Elisabetta Ambrosi, Il Fatto Quotidiano 26/10/2016, 26 ottobre 2016
COSÌ SCOTT FITZGERALD DESCRIVEVA TRUMP NEL 1923
“Sulla parete, è appesa una foto del suo matrimonio, quando portava un ciuffo giallo alla Pompadour. Il ciuffo se n’è andato ora, sbiadito come il resto di lui, trasformandolo in un disegno di uomo, senza grazia né umorismo”. La descrizione è quella di un futuro presidente degli Stati Uniti, visto a pochi giorni dall’elezione nella sua casa, in compagnia di una moglie frivola e ambiziosa. L’uomo in questione ha il chiaro profilo di un ottuso: “Fissa il tappeto, sicuramente non per approvarne l’estetica, e rimane assorto nella propria assenza di pensieri. Sfoglia le pagine di una rivista, mentre sbadiglia e coi piedi accenna a un passettino di danza. Così finisce presto per distrarsi dalla rivista e guardarsi con indifferenza i piedi”.
Chi firma questo curioso reportage e chi è questo futuro presidente? Tutto lascerebbe pensare a un giornalista filo democratico intrufolatosi nella dimora privata del candidato alla Casa Bianca Donald Trump. In realtà, il testo ha quasi cento anni e fa parte di una commedia poco nota di Francis Scott Fitzgerald, andata in scena ad Atlantic City nel 1923 col titolo emblematico di The Vegetable or from President to Postman (Il Vegetale o Da Presidente a Postino), accompagnata dall’epigrafe: “Un uomo che non desideri farsi strada nel mondo, guadagnare un milione di dollari e magari anche mettere lo spazzolino da denti nel bagno della Casa Bianca, non vale più di un buon cane – non è nient’altro che un vegetale”.
Ha avuto l’ottima idea di tradurla (grazie a Nicola Manuppelli) e pubblicarla con copertina con l’elefantino conservatore (disegnato da Christian Dellavedova) la casa editrice Aliberti, che lo manda in libreria il 4 novembre con il titolo del protagonista, Jerry Frost. Che è, appunto, il futuro presidente e al tempo stesso l’uomo medio che sogna di diventare presidente. La casa di Frost, impiegato delle ferrovie, è infatti fatta di “roba pagata a rate, in simil pelle, oggetti tristemente consunti e vecchi”. La libreria, scrive con ironia Fitzgerald, “deve avere ospitato una copia di Ben Hur quando era un best-seller, e ora cerca di digerire I capolavori della letteratura del mondo e Arguzia e umorismo degli Stati Uniti in 6 volumi. E quella parete, mio Dio! Sopra c’è appena l’intera storia della fotografia americana: bambini con sguardi lascivi e deprimenti, ragazzi con cravatte strette o lasciate sventolare in conformità di qualche antiquato criterio di dandismo borghese”.

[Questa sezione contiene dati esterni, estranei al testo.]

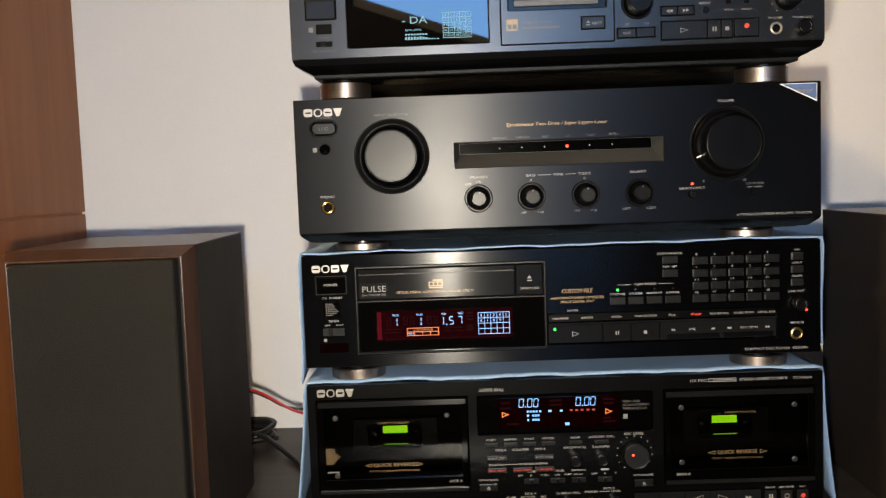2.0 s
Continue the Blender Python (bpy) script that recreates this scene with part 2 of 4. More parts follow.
def grown(loop, d):
    """The loop (counter-clockwise) moved outwards by d."""
    out = []
    for i, (x, z) in enumerate(loop):
        (ax, az), (bx, bz) = loop[i - 1], loop[(i + 1) % len(loop)]
        e1, e2 = Vector((x - ax, z - az)), Vector((bx - x, bz - z))
        e1, e2 = e1.normalized(), e2.normalized()
        n1, n2 = Vector((e1.y, -e1.x)), Vector((e2.y, -e2.x))
        k = n1 + n2
        k = k / max(0.3, 1 + n1.dot(n2))
        out.append((x + d * k.x, z + d * k.y))
    return out


def plate(outline, y0, y1, holes=(), bev=0.0, bm=None):
    """A flat plate from y0 (front) to y1 (back), with holes through it and a small chamfer round every front edge."""
    bm = bm or bmesh.new()
    fronts = [grown(outline, -bev) if bev else outline] + [grown(h, bev) if bev else h for h in holes]
    sides = [outline] + list(holes)
    for y, loops in ((y0, fronts), (y1, sides)):
        flat, vecs = [], []
        for lp in loops:
            vecs.append([Vector((x, z, 0)) for x, z in lp])
            flat += [bm.verts.new(P(x, y, z)) for x, z in lp]
        for ids in tessellate_polygon(vecs):
            try:
                bm.faces.new([flat[i] for i in ids])
            except ValueError:
                pass
    for f, s in zip(fronts, sides):
        rings = [(f, y0)] + ([(s, y0 + bev)] if bev else []) + [(s, y1)]
        rows = [[bm.verts.new(P(x, y, z)) for x, z in lp] for lp, y in rings]
        for a, b in zip(rows, rows[1:]):
            for i in range(len(a)):
                j = (i + 1) % len(a)
                bm.faces.new((a[i], a[j], b[j], b[i]))
    bmesh.ops.remove_doubles(bm, verts=bm.verts, dist=1e-6)
    bmesh.ops.recalc_face_normals(bm, faces=bm.faces)
    return bm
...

La moglie Charlotte “parla con tono lamentoso e pessimista e con una sorta di egoismo sciatto”. Discutono di futuro, e di ambizioni, insieme al padre di lui, Dada, semicieco e appassionato di Vecchio Testamento (unico libro letto), e Frost rivela che da piccolo voleva fare il presidente. D’altronde sono alla vigilia di una nuova elezione, Jerry è agitato e tra una gaffe e l’altra con il fidanzato della cognata chiama l’ufficio informazioni per sapere chi è stato eletto. Magicamente, però, bussano alla porta e un noto politico viene ad annunciargli che il nuovo presidente è lui.
La scena cambia. Siamo alla Casa Bianca e la First Lady cammina carica di pacchi da shopping. Frost ha eletto il padre 80enne ministro del Tesoro, convinto che abbia letto un sacco di libri, deve tenere a bada il capo dell’esercito che vuole trovare un nemico per far la guerra, ma soprattutto fronteggiare la richiesta di dimissioni della popolazione dell’Idaho. Si fa allora abbindolare da un furfante che si spaccia per ambasciatore della Polonia Irlandese e scambia lo Stato dell’Idaho con le fantomatiche Isole Buzzard, salvo scoprire poi che il capo dell’esercito ha deciso di dichiarare guerra alla Polonia Irlandese e che attaccheranno proprio le Isole Buzzard.
Disperato, rivela che in realtà da piccolo voleva fare il postino. Improvvisamente tutto cambia e lui si trasforma in un felice postino. Ma a due settimane dal voto in noi rimane dentro come una specie di grottesco incubo: quello di avere un Segretario del Tesoro americano come Dada, una First Lady come Charlotte, e soprattutto un presidente degli Stati Uniti competente, specie in politica estera, come Jerry Frost (Trump). Lungimirante Fitzgerald.